Der stellvertretende Leiter des Stettiner Staatsarchivs, Witold Mijal, sprach über Archivarbeit als Möglichkeit der deutsch-polnischen Verständigung. Dem Motiv der Aussöhnung zwischen Deutschen und Polen in der Literatur war ein Beitrag des Danziger Professors Jerzy Samp gewidmet.

Dr. Janusc Ruszkowski, Professor an der Universität Stettin, beschäftigte sich in einem Beitrag mit Polen am Vorabend des EU-Beitritts. Auf der staatlichen Ebene ist der Entwurf der neuen EU-Verfassung in Polen in die Kritik geraten. Der Verzicht auf die Anrufung Gottes in der Präambel wird vehement beanstandet. Auch das Prinzip der "doppelten Mehrheit" und die geplante Reduzierung der EU-Kommissare von 25 auf 15 stoßen in Polen auf Widerstand. Die polnischen Landwirte empfinden die beabsichtigte Streichung der EU-Prämien für die Landwirtschaft als ungerecht. Polen hofft auf großzügige Aufbauhilfen der Europäischen Union, befürchtet aber, in den ersten Jahren nach dem Beitritt mehr Geld an Brüssel zahlen zu müssen, als es an Unterstützung aus den europäischen Strukturfonds bekommt. Auf der persönlichen Ebene ändert sich für die Polen nach dem 1. Mai 2004 nicht viel. Die deutsch-polnische Grenze wird für die Bewohner der beiden Nachbarstaaten durchlässiger, die Zölle entfallen mit der Einführung des Binnenmarktes. Gleichwohl bilden Oder und Neiße auch weiterhin eine "Schengen-Außengrenze" und eine Grenze der Eurozone. Die Grenzkontrollen an den polnischen Ostgrenzen werden sich dagegen massiv verstärken. Die Vereinbarung, daß sich der europäische Arbeitsmarkt mit Ausnahme von Großbritannien und Irland erst in sieben Jahren für polnische Staatsbürger öffnen wird, ist im Nachbarland mit großer Enttäuschung aufgenommen worden. Auf Skepsis stößt auch die Tatsache, daß künftig Ausländer in Polen kommunale Ämter übernehmen dürfen. Professor Ruszkowski forderte von seinen Landsleuten eine mentale Veränderung. Er zeigte sich zuversichtlich, daß die jüngere Generation in seinem Land gute Europäer hervorbringen werde.

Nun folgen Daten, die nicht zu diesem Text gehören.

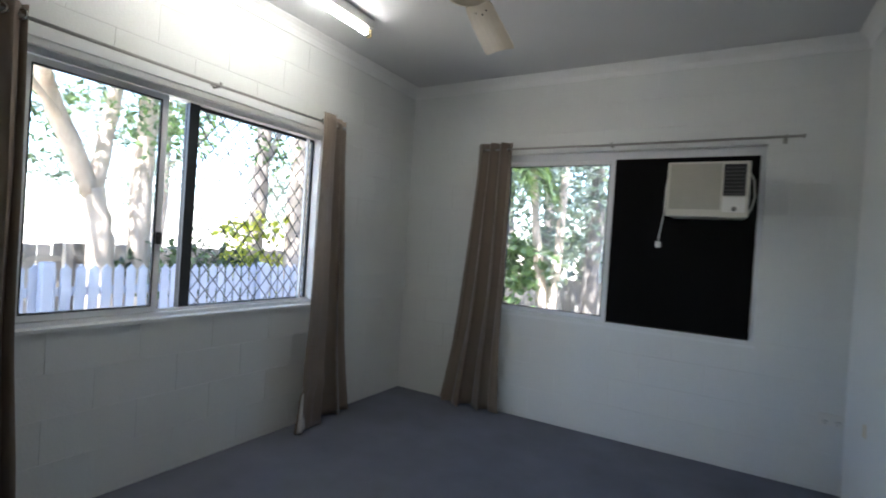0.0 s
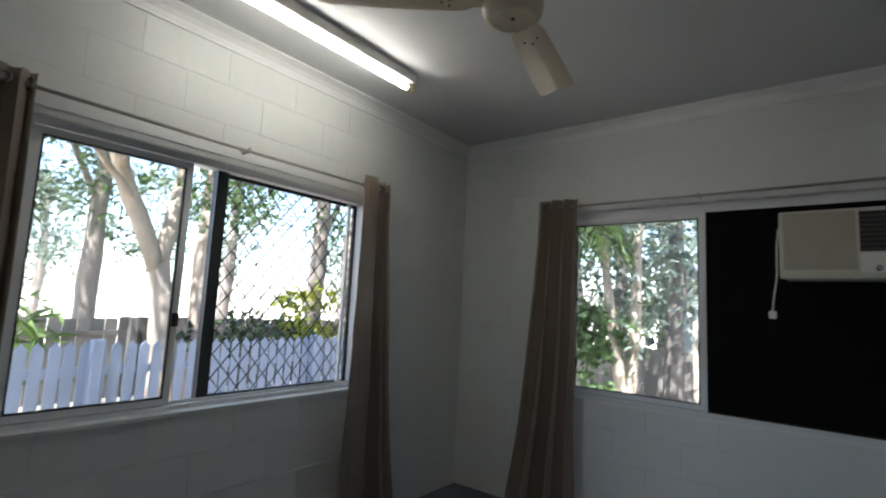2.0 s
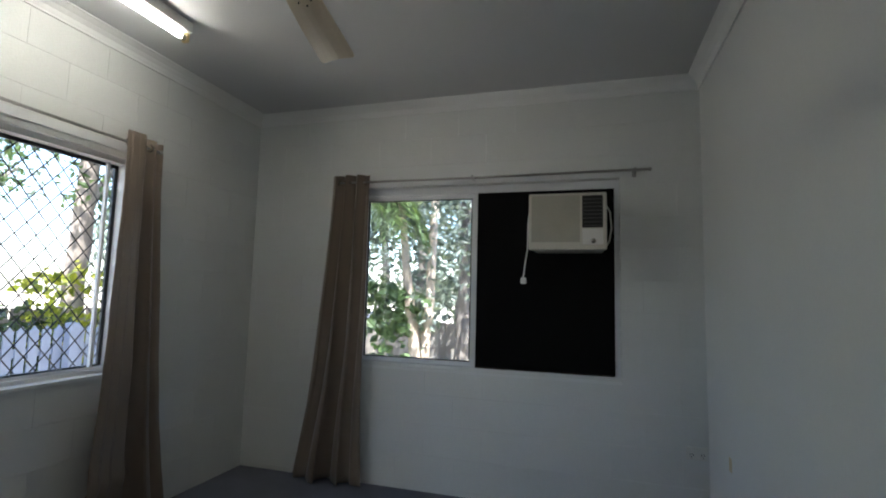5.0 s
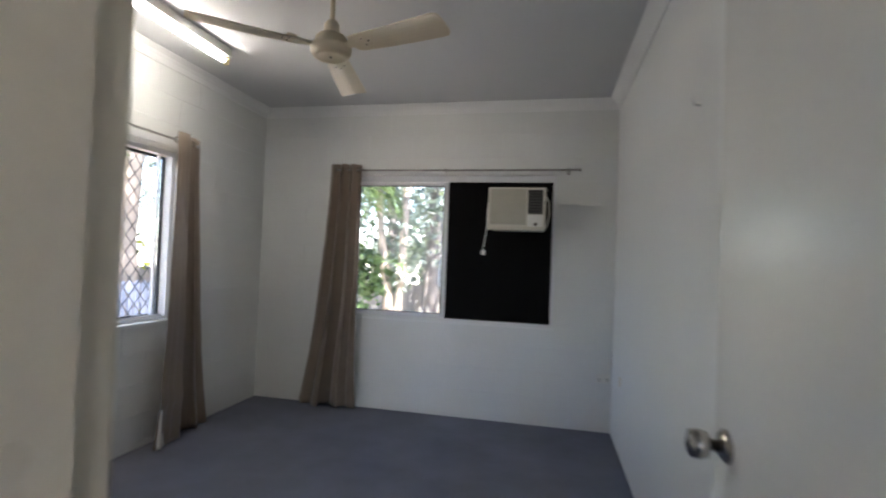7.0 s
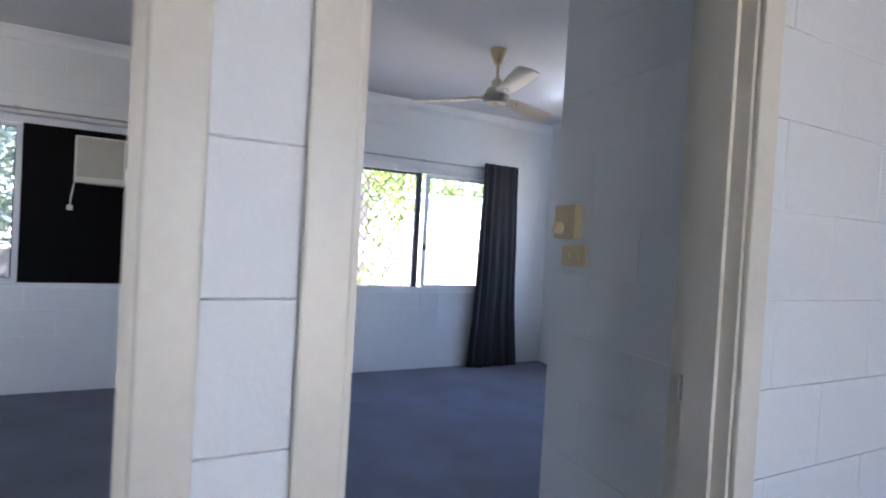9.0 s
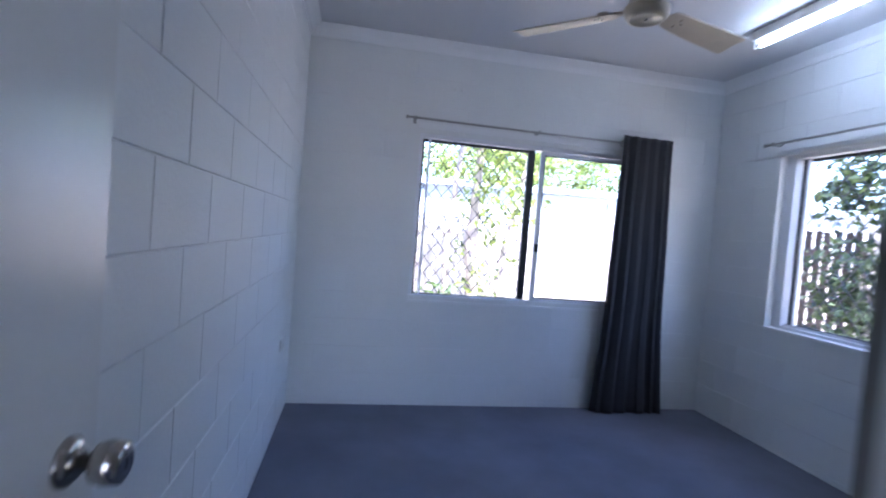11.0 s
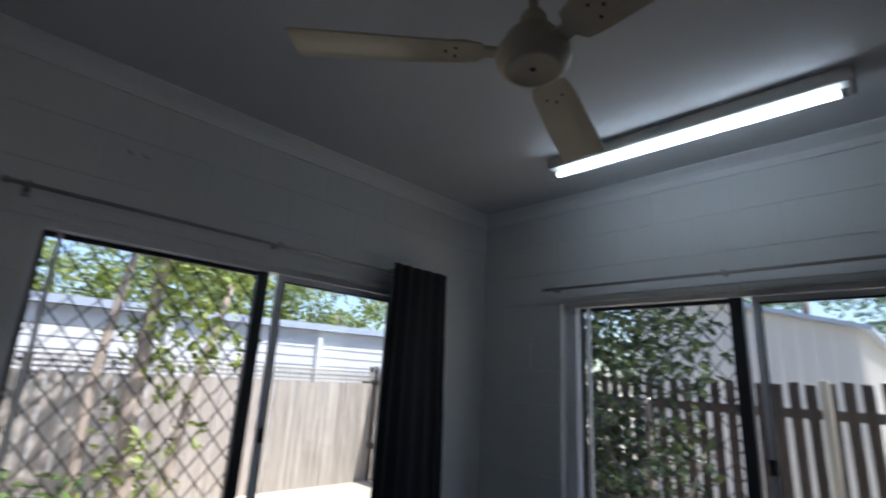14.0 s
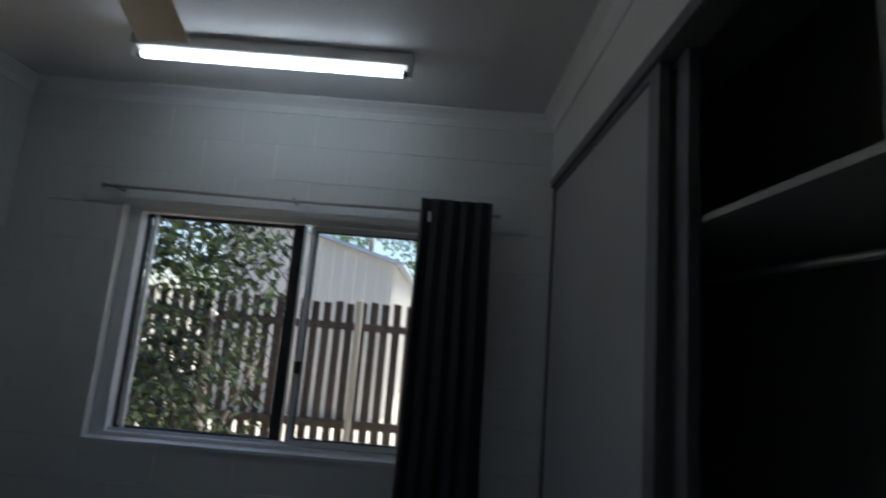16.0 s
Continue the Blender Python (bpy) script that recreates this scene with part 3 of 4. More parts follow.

Die Tagung in Külz kann im Sinne des Grußwortes des polnischen Staatspräsidenten Aleksander Kwasniewski für den Zweiten Kommunalpolitischen Kongreß der Freundeskreis Ostdeutschland 2001 in Elbing als weiterer Schritt des gegenseitigen Verständnisses und der Annäherung zwischen Deutschen und Polen betrachtet werden. Auch in Pommern wird seit einiger Zeit auf kommunaler Ebene ein gewichtiger Beitrag zum Bau des "Hauses Europa" geleistet. Die Tagung hat deutlich gemacht, daß sich der Pommersche Kreis- und Städtetag und die Heimatkreisgemeinschaften in der Pommerschen Freundeskreis dem kommunalpolitischen Weg der Freundeskreis Ostdeutschland angeschlossen haben.